A cena seria perfeita para um thriller de ação. Eu e Lorena (permitam-me nomeá-la desta forma) dentro de um carro, paradas num posto de gasolina, eu sem entender muito bem o que estava acontecendo, apavorada. Onde é que fui me meter? Seria sequestro?  Jornalista, pesquisadora, professora, brasileira, em minha primeira noite em Caracas fui a um restaurante de mariscos, assistir a um show e comer. Não foi por turismo. Lá, conheci Lorena, que se ofereceu para me guiar em meio ao caos. Ao chegar ao aeroporto de Maiquetia, fiquei quase uma hora para trocar 10 dólares, que seriam suficientes para pegar um táxi até o flat que eu aluguei em Altamira, no setor de La Castellana. A palavra bairro aqui designa favelas, comunidades mais pobres. “Por favor, diga urbanização”, me pede Lorena falando baixo e em pânico. Finalmente dois atônitos funcionários chegaram com um saco de dinheiro. Cada dólar está valendo 2.753 bolívares (no paralelo 8.900), e eles só tinham notas de 100. Como vou carregar isso? Perguntaram se queria uma bolsa. Pedi para que trocassem por notas maiores. Não tinham. Saí com aquele saco de dinheiro, sendo praticamente acossada por taxistas e sujeitos afins, todos querendo alguma gorjeta em “efetivo”.

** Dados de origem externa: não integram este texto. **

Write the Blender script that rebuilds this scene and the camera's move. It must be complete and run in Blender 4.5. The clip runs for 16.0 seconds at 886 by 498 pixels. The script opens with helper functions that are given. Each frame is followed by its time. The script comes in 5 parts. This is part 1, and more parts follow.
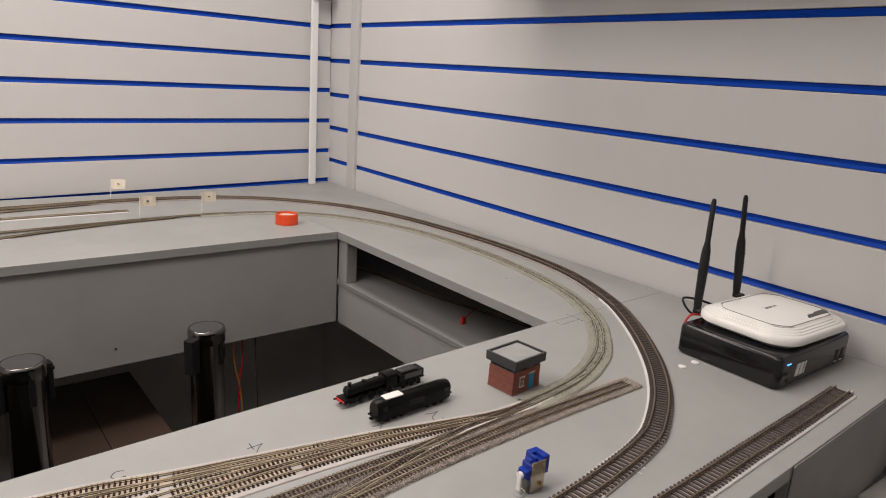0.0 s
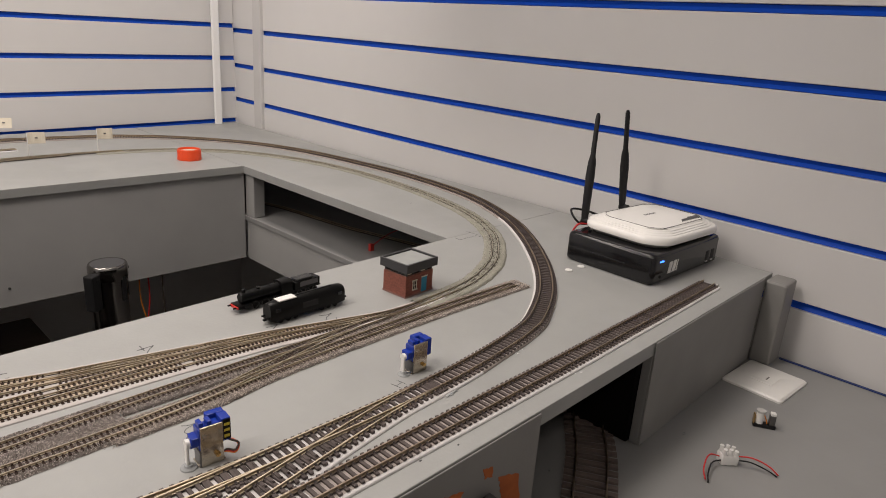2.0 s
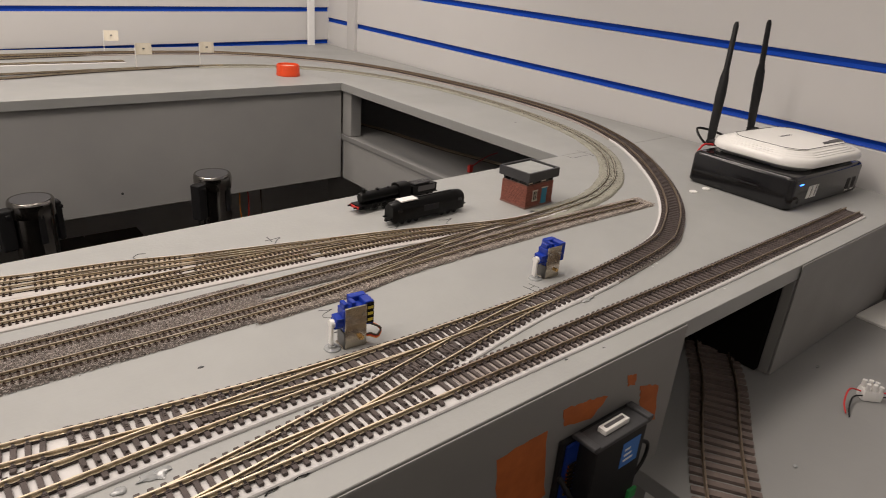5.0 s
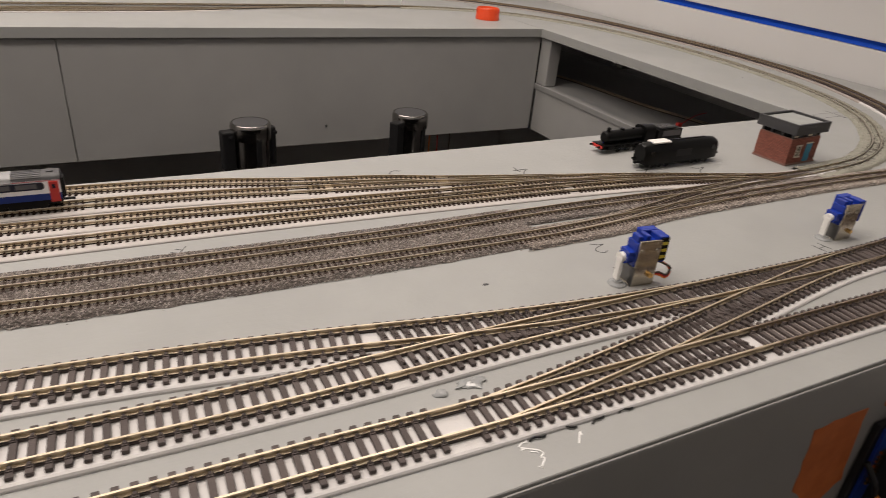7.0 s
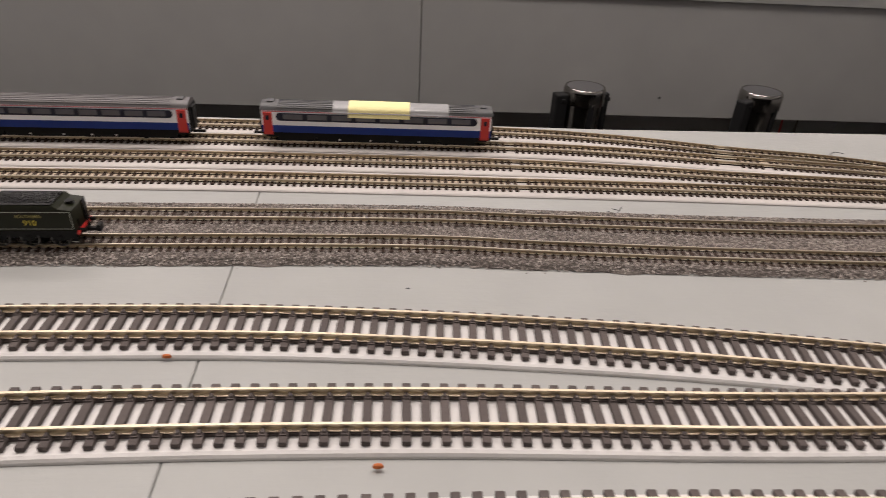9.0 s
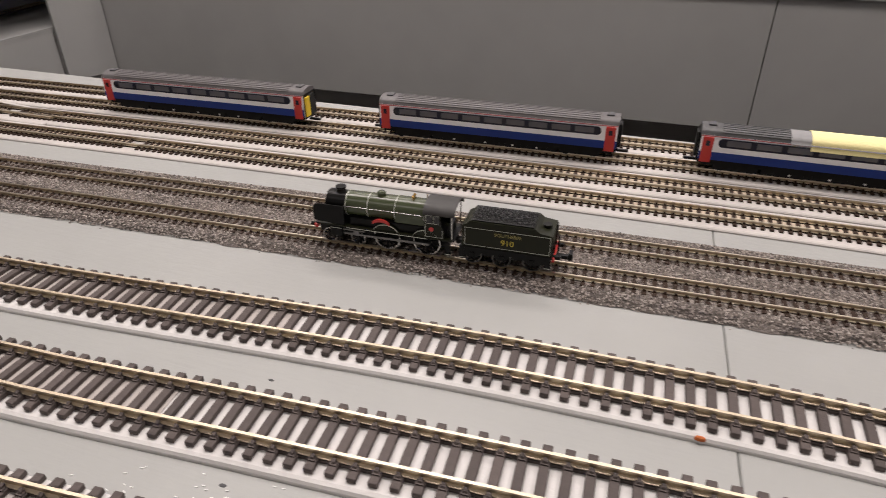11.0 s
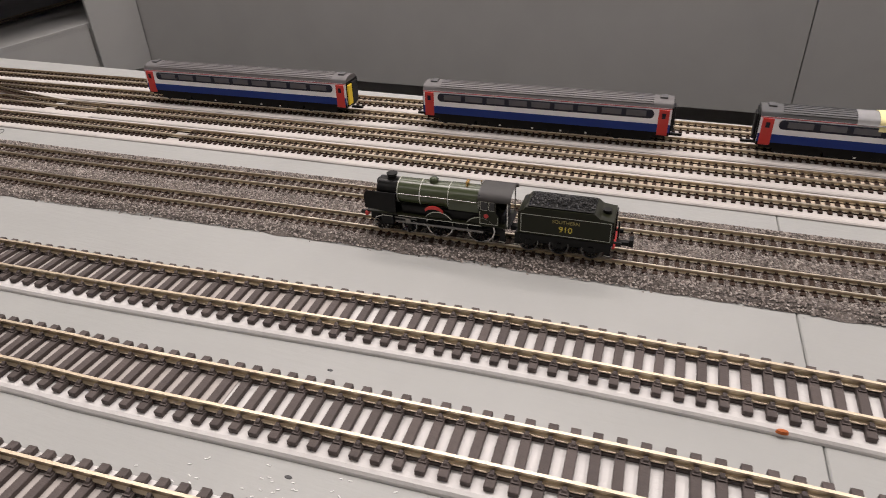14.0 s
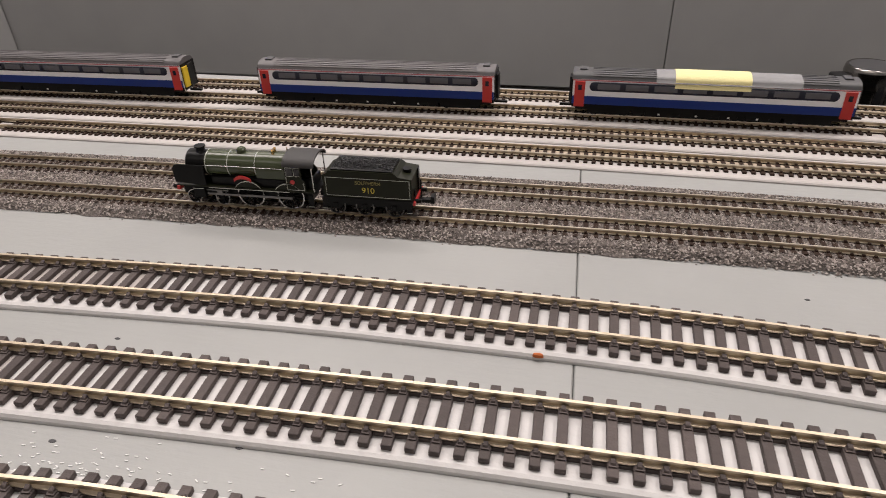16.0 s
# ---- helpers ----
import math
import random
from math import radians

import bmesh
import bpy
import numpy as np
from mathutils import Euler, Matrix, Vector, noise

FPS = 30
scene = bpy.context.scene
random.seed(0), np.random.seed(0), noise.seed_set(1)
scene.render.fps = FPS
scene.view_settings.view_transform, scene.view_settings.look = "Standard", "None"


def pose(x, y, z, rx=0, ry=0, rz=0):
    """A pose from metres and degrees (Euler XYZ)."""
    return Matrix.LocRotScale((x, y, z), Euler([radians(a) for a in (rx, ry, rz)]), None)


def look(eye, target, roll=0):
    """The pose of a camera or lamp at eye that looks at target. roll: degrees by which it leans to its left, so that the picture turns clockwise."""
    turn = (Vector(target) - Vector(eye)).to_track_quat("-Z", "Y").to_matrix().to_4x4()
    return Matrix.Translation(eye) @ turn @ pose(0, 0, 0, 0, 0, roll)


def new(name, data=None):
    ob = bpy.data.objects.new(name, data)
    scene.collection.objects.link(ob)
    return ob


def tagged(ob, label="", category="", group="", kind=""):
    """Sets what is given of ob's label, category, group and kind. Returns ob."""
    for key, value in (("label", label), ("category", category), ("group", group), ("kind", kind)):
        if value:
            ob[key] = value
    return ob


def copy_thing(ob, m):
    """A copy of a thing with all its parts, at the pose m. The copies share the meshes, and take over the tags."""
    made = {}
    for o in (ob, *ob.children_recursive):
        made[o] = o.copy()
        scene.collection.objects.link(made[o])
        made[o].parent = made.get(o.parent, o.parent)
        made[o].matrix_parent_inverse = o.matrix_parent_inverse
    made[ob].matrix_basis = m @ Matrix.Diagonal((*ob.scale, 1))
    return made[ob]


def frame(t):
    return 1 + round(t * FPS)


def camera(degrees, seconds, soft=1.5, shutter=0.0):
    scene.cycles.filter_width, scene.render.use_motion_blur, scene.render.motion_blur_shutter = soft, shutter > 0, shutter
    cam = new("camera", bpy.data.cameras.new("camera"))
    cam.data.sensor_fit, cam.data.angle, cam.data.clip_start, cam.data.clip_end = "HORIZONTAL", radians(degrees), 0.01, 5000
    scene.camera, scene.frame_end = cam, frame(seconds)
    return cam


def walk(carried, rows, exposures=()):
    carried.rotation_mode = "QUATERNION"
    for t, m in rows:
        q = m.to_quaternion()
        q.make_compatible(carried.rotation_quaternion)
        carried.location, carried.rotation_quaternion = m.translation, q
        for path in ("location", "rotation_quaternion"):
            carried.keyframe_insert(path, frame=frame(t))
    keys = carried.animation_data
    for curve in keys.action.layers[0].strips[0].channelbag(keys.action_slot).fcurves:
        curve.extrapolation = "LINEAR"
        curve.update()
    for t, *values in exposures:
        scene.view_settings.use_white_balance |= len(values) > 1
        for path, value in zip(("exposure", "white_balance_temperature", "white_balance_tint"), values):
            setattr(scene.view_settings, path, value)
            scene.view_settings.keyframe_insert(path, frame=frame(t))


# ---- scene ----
cam = camera(68.7, 16.0, soft=0.45, shutter=0.3)
PATH = [
    (0, (0.504, -0.562, 0.368), (1.752, 0.92, -0.128), 4.0),
    (0.5, (0.513, -0.582, 0.359), (1.805, 0.851, -0.166), 3.4),
    (1, (0.517, -0.597, 0.347), (1.846, 0.79, -0.208), 3.6),
    (1.5, (0.518, -0.611, 0.334), (1.88, 0.73, -0.253), 4.0),
    (2, (0.513, -0.628, 0.322), (1.902, 0.672, -0.294), 4.0),
    (2.5, (0.51, -0.634, 0.313), (1.904, 0.646, -0.335), 3.9),
    (3, (0.508, -0.63, 0.304), (1.882, 0.654, -0.376), 4.0),
    (5.5, (0.464, -0.557, 0.255), (1.594, 0.871, -0.572), 4.5),
    (6, (0.446, -0.539, 0.243), (1.489, 0.933, -0.62), 4.5),
    (6.5, (0.424, -0.521, 0.229), (1.38, 0.994, -0.661), 4.9),
    (7, (0.399, -0.499, 0.216), (1.245, 1.063, -0.702), 5.2),
    (7.5, (0.37, -0.478, 0.206), (1.09, 1.13, -0.74), 5.4),
    (8, (0.343, -0.46, 0.194), (0.904, 1.194, -0.78), 5.0),
    (8.5, (0.32, -0.438, 0.182), (0.665, 1.255, -0.826), 4.4),
    (9, (0.296, -0.419, 0.175), (0.428, 1.291, -0.854), 3.3),
    (9.5, (0.268, -0.404, 0.169), (0.208, 1.3, -0.876), 1.9),
    (10, (0.235, -0.392, 0.165), (-0.026, 1.294, -0.879), 0.9),
    (12.5, (0.13, -0.384, 0.167), (-0.583, 1.171, -0.869), -1.8),
    (13, (0.13, -0.386, 0.168), (-0.587, 1.161, -0.878), -2.1),
    (13.5, (0.145, -0.385, 0.163), (-0.535, 1.18, -0.881), -2.3),
    (14, (0.16, -0.385, 0.16), (-0.464, 1.198, -0.892), -2.2),
    (14.5, (0.175, -0.385, 0.157), (-0.401, 1.213, -0.899), -2.0),
    (15, (0.19, -0.385, 0.154), (-0.329, 1.229, -0.908), -1.9),
    (15.5, (0.204, -0.385, 0.153), (-0.26, 1.243, -0.912), -2.0),
    (16, (0.215, -0.384, 0.15), (-0.194, 1.254, -0.922), -2.0),
]
walk(cam, [(t, look(eye, target, roll)) for t, eye, target, roll in PATH], exposures=[(0, 0.86, 6580, 10), (2.5, 0.90, 6640, 9.5), (3.2, 0.96, 6660, 9.5), (5.5, 0.90, 6800, 9.5), (7.0, 0.85, 6800, 10), (8.5, 0.82, 6650, 11.5), (9.5, 0.93, 6540, 11.5), (10.2, 0.95, 6500, 11.5), (12.5, 0.98, 6420, 11), (16.0, 0.92, 6420, 11)])

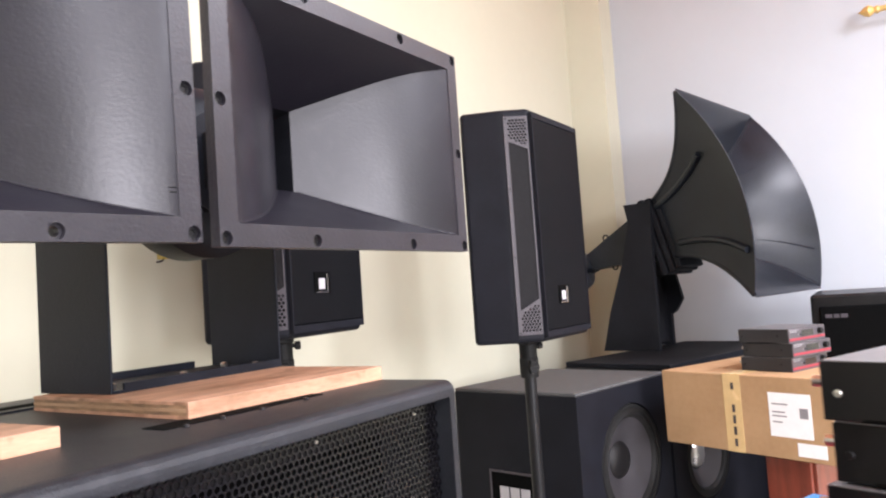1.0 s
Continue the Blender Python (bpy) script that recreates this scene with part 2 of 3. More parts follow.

A estressada Lorena, que encontrei no restaurante, se ofereceu para me trocar os dólares, pois eu jamais conseguiria dinheiro suficiente para trocar 100 dólares numa casa de câmbio oficial, e ganhou muito dinheiro com isso, conforme eu logo descobriria. Com hiperinflação, usar o cartão de crédito não seria uma opção muito interessante. Ela só conseguiu trocar 50, e assim mesmo com o dono do posto, que de repente apareceu do nada, abriu a porta e entrou no carro depois de olhar para todos os lados como se estivéssemos concluindo alguma escusa negociação com cocaína ou tráfico humano de pessoas. E dali, saímos correndo para o “super”. Cheguei no feriado de 24 de junho, Dia de la Armada Bolivariana, data de nascimento de Simon Bolívar. E o paro (greve) programado para hoje (26) e amanhã (27) foi articulado pela oposição para contestar a iniciativa de Nicolás Maduro de convocar uma Assembleia Constituinte para reformar a Constituição venezuelana no próximo domingo dia 30. As manifestações com esse perfil são chamadas de guarimbas, mas são na verdade organizadas por grupos de vândalos.

 

 

Lixo espalhado pela rua pelos oposicionistas, de modo a criar barreiras à circulação de carros e ônibus

No supermercado, muitas imagens me despertaram a memória dos inglórios tempos do Plano Real. Mulheres, famílias inteiras se lançavam pelos corredores, comprando tudo aos montes. Os importadores estão promovendo um locaute, e retiraram diversos produtos de circulação, porque não querem praticar os preços estabelecidos pelo governo. Não há pão por exemplo. Só arepas (o pão típico feito de farinha de milho). A indústria venezuelana não é tão desenvolvida quanto a nossa, quase tudo é importado. Tampouco há jornais de papel nas bancas. A mídia golpista exortou a todos a armazenar alimentos por conta do “paro” de dois dias. Pergunto se o locaute não é considerado crime. Ela não acha, aqui também não, infelizmente.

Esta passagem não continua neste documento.